The main reason I ventured to Arequipa was to experience the Colca Canyon, touted as the worlds deepest canyon and home of the Andean condor. It isn’t close, but the journey is well worth the reward. Most people choose to spend two days or more hiking into the canyon and spending the night. We were strapped for time and went for one day only with a tour company to make sure everything went smoothly, and we got to relax a bit on the long bus ride. After much research we decided to book with Pachamama, and everything worked out perfectly. The tour is $40 for one person, but they cut you a deal the more people you go with. It includes pickup from your hotel, transportation, a basic breakfast, and stops along the way with information from your guide. What you need to provide is the entrance fee to the canyon, and also the fee for the hot springs and lunch buffet if you choose to participate. Pick up came on time at 3AM, we slept all the way to breakfast. The meal was meager, but filling, and the coffee worked to wake us up as the sun rose and views started to roll in. The road is wild with hairpin turns and steep drop offs, we even saw a volcano erupting in the distance.

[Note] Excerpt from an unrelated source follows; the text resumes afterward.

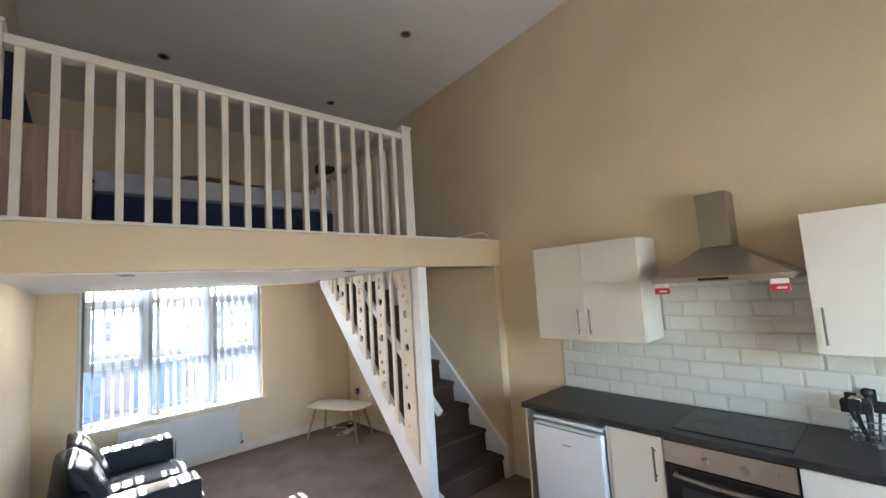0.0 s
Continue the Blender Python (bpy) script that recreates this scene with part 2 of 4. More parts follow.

Soon we left the desert, mountains, and started to notice a starkly different landscape – a river of intense green terracing.
It really is a scenic enjoyable drive after the sun comes up. The reason to leave so early in the morning was to get to our next stop, the Viewpoint of Cruz del Condor early enough to witness the majestic Andean condor who are more active in the early morning. Last year while in Salt Lake City, Utah we got the amazing opportunity to get up close and personal with the king of birds, the largest flying bird in the world. Ever since our charming encounter with Andy, we’ve dreamed of seeing his kin in the wild. Our dreams came true with in moments of stepping out to the viewpoint. Gracefully gliding through the purple walls of the canyon almost 4,000 ft deep, a condor came into view!
Just a few fun facts about the Andean condor:
+Wingspan reaches over 10 feet
+Lifespan as long as 70 years
+A national symbol important in folklore
+Considered near threatened due to habitat loss and poisoning from carcasses killed by hunters
From this point we had some free time where we gladly hopped on a seemingly endless rim trail to do some hiking. It is an exceptionally stunning canyon filled with postcard vistas
and so much wildlife. The flora here is exquisite including many cactus flowers and succulents.
The Andean condor isn’t the only impressive bird present. On our hike we were ecstatic to see giant hummingbirds, the largest of their family! Also numerous other birds including flickers and wrens. What we didn’t see, but would have loved to spot, were the Chilean flamingo, mountain caracara, or Andean goose that also inhabit the land. Since we were traveling with a group it was essential to be on time. We got to the meeting point a few minutes early and took some time to peruse crafts the traditional ladies were selling, then we were off for a pit-stop in the village of Maca. This is a bathroom, shopping, church viewing break.
Next stop was a more enticing subject, the Hot springs of Chivay. After many days of traveling on trains, planes, and buses, waking up way too early and not getting enough sleep – a soak sounded like a real vacation! The springs are in such a beautiful setting and on a sunny day the warmer top pools were teeming with locals. Shy at first our crowd went to the bottom pool which was cold, but as we relaxed a bit more ventured to the hottest pools.
Then it was time for lunch and there was an optional stop at a buffet in Chivay. We decided to skip out on that and check out the local market. Ice cream in the square felt like a solid more authentic choice.
The drive home would be three hours from here, but now in the light I was able to see everything I missed before breakfast when I was sleeping (and it was still dark out!). It was freezing in the mountains when we stopped at the Viewpoint of Patapampa, 16,076 ft to look at the surrounding volcanoes Misti, Chachani, Ampato, Sabankaya, and Hualca-Hualca.
The drive continues through the National Reserve of Salinas y Aguada Blanca where there were herds of llama and alpaca,
but more exciting we witnessed wild vicuñas!
Just a few fun facts about the vicuñas:
+A wild camelid relative of the llama, possibly
+National animal of Peru, revered since the Inca times
+They produce extremely fine wool, can only be shorn every three years, and need to be caught from the wild
+In 1974 there were only 6,000 left though conservation efforts have recovered the population to 350,000
We made it back to Arequipa just before nightfall, after a very long day. I feel that the full day tour of the Colca Canyon was a great experience for my limited time frame and I am happy with everything I got to see!